Fidèle à ses principes bien établis, Burma va encaisser quelques coups sur la tronche, mais même s’il y est habitué il se retrouve toutefois dans les vapes, devoir démêler une intrigue complexe en jouant les spéléologues dans des boyaux inconnus du grand public et des tripiers, jouer avec sa vie et celle de Kardiatou qui ne demande qu’à le suivre. Heureusement il peut compter sur Mansour, originaire du 9.3, de Bondy exactement (ce qui me permet de placer cette vanne connue mais qui fait toujours de l’effet : T’habite Bondy ? Non, Porte des Lilas !), un peu voleur, un peu dealer (mais Burma peut lui faire confiance, il ne dit rien) surtout efficace dans les empoignades musclées et à l’intelligence affûtée (pourquoi pas ?).

 

Alors il s’agit d’un Nestor Burma d’aujourd’hui, comme si le premier du nom s’était téléporté ou transporté dans notre époque, et dont l’entourage, est identique mais pas pareil. Il vapote, fume de temps à autres des cigarettes, mais garde en relique une vieille pipe à tête de taureau.

Il ne s’agit pas d’un copié-collé, d’une parodie, ou pis d’un plagiat, mais d’un pastiche dans le bon sens du terme qui signifie : remplir plusieurs fonctions : de mémoire, d'humour, d'hommage (plus ou moins respectueux), voire de purs exercices de style. Mémoire, Humour et Hommage sont bien les ingrédients qui sont inclus dans cette aventure, et l’on reconnaitra le caractère anarcho-libertaire du héros, de son père spirituel, et éventuellement de ses successeurs en écriture.

Visiblement Serguei Dounovetz s’est amusé en écrivant ce roman, mais comme il n’appartient pas au corps diplomatique, il dézingue à tout va et certains en prennent pour leur grade. Ce ne sont pas des victimes littéraires innocentes. C’est le privilège des romanciers, il en use, et c’est une bouffée de fraîcheur.

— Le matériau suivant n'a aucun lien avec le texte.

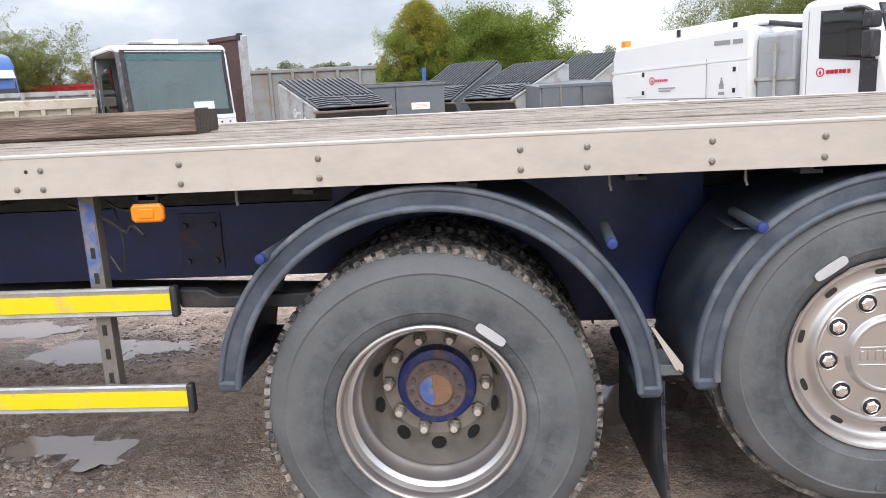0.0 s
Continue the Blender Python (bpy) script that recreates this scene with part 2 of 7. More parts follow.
DUST = (0.30, 0.26, 0.22)
M_alu = mat("aluminium_rail", (0.57, 0.518, 0.458), 0.46, 0.3, (0.465, 0.42, 0.368), 1.6, 22, 0.7, 0.012, (0.36, 0.315, 0.27), 0.13, 3.2, stretch=(0.7, 1, 1.4), edge=0.25)
M_alu_edge = mat("worn_bright_edge", (0.48, 0.455, 0.42), 0.5, 0.2, (0.37, 0.345, 0.32), 4, 50, 0.5, 0.02)
M_steel = mat("dull_steel", (0.34, 0.33, 0.31), 0.5, 0.6, (0.22, 0.2, 0.18), 5, 60, 0.6, 0.05, (0.24, 0.15, 0.09), 0.25, 9)
M_galv = mat("galvanised_steel", (0.45, 0.45, 0.44), 0.42, 0.7, (0.34, 0.34, 0.34), 8, 80, 0.6, 0.03, DUST, 0.25, 8)
M_bolt = mat("bolt_steel", (0.28, 0.26, 0.23), 0.5, 0.6, (0.18, 0.14, 0.11), 20, 90, 0.6, 0.05)
M_blue = mat("chassis_blue_paint", (0.012, 0.029, 0.135), 0.38, 0, (0.008, 0.018, 0.082), 3, 50, 0.7, 0.03, (0.03, 0.03, 0.045), 0.10, 6, edge=0.2)
M_blue_clean = mat("tail_blue_paint", (0.018, 0.060, 0.205), 0.32, 0, (0.016, 0.047, 0.165), 3, 40, 0.5, 0.01)
M_dark = mat("grimy_underside", (0.018, 0.019, 0.023), 0.65, 0, (0.009, 0.009, 0.011), 5, 50, 0.6, 0.06, (0.06, 0.052, 0.045), 0.16, 7)
M_navydark = mat("dark_navy_steel", (0.007, 0.012, 0.038), 0.5, 0, (0.004, 0.006, 0.015), 4, 50, 0.6, 0.03, (0.05, 0.042, 0.036), 0.07, 8, edge=0.2)
M_black = mat("black_plastic", (0.028, 0.029, 0.032), 0.5, 0, (0.02, 0.02, 0.022), 6, 70, 0.6, 0.03, (0.12, 0.11, 0.1), 0.1, 6)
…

Si Serguei Dounovetz a eu la lourde tâche d’étrenner ces Nouvelles aventures de Nestor Burma, d’autres romanciers, eux aussi de talent, ont été pressentis et l’on devrait retrouver bientôt des romans signés Jérôme Leroy et Michel Quint.

 

Serguei DOUNOVETZ : Les Loups de Belleville. Paris XXe. Les nouvelles enquêtes de Nestor Burma. Collection Polar. Editions French Pulp. Parution le 18 janvier 2018. 250 pages. 15,00€.